Set the listing down again exactly, please, apart from its pictures.
• • •
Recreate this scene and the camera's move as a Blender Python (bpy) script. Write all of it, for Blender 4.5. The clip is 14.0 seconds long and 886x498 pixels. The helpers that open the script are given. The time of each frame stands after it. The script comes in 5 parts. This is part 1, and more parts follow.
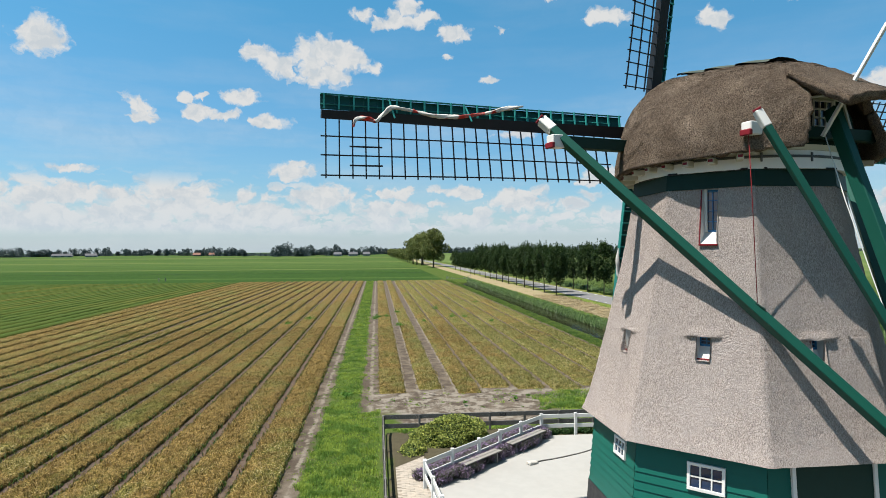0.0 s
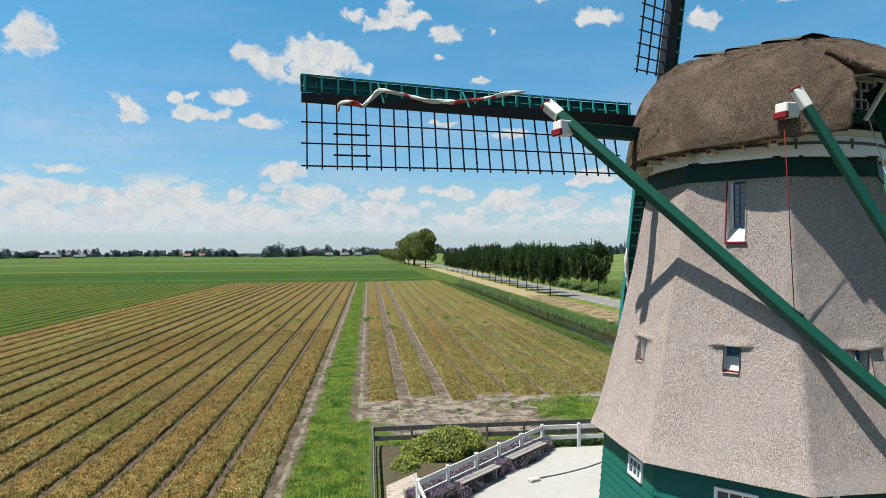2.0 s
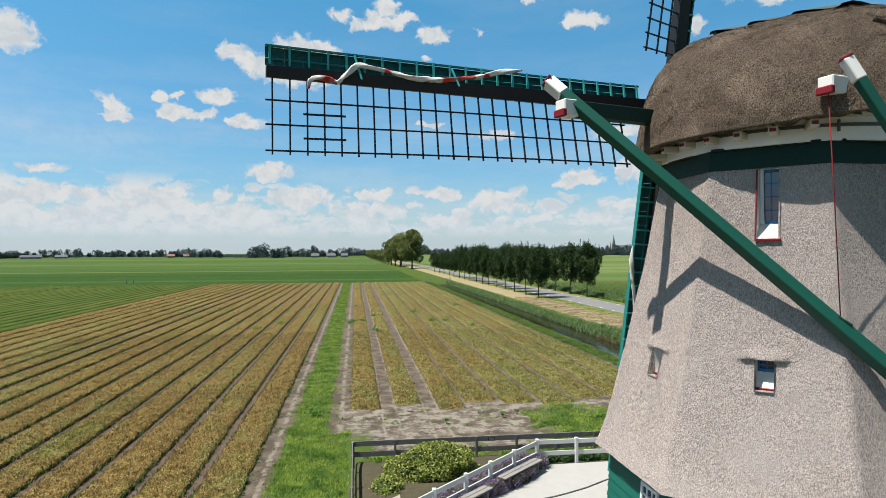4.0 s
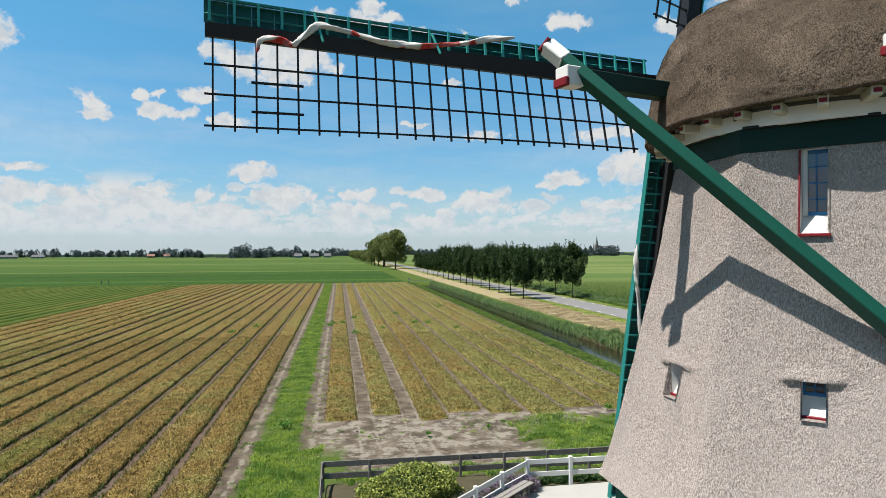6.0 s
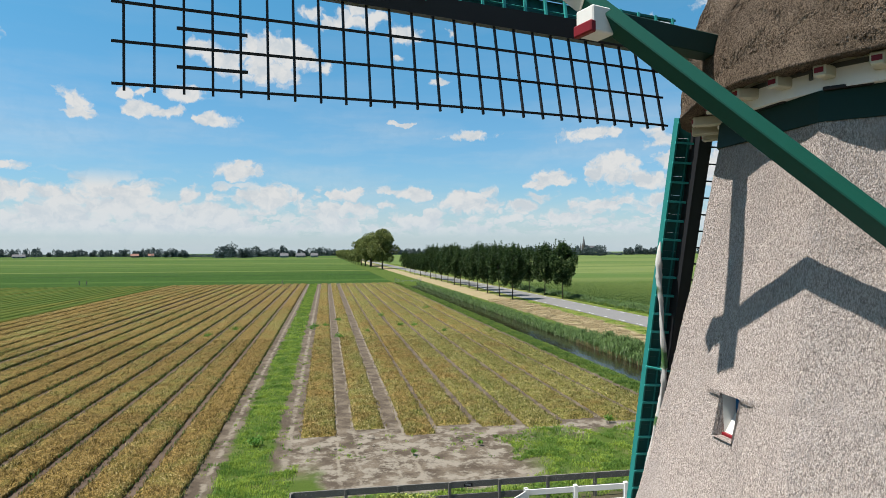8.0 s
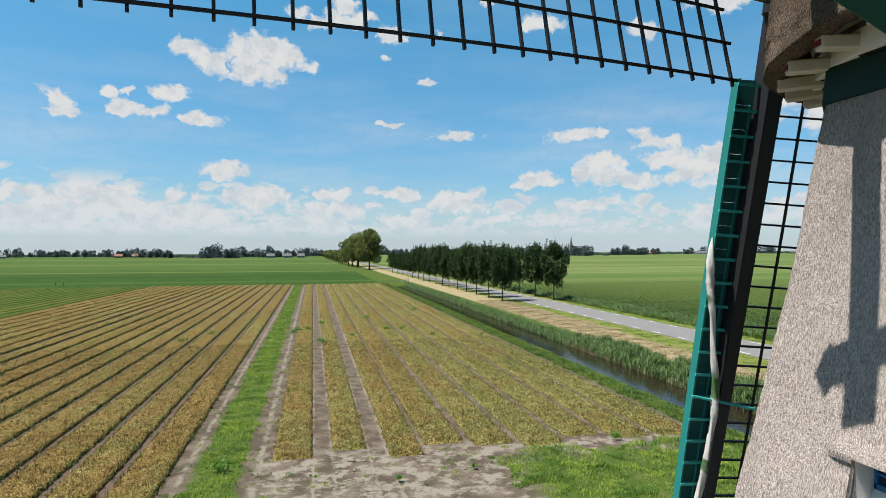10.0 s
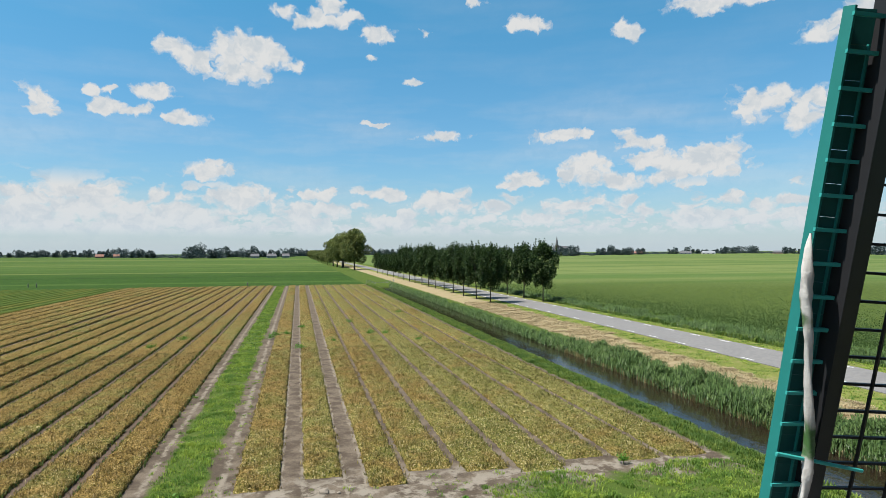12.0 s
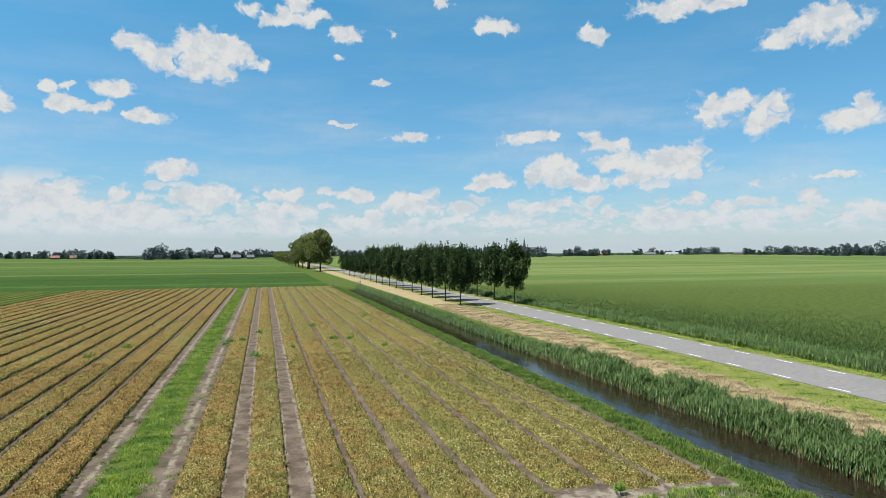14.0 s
• • •
» **Response to the exercise**:
Recreate this scene and the camera's move as a Blender Python (bpy) script. Write all of it, for Blender 4.5. The clip is 14.0 seconds long and 886x498 pixels. The helpers that open the script are given. The time of each frame stands after it. The script comes in 5 parts. This is part 1, and more parts follow.
0.0 s
2.0 s
4.0 s
6.0 s
8.0 s
10.0 s
12.0 s
14.0 s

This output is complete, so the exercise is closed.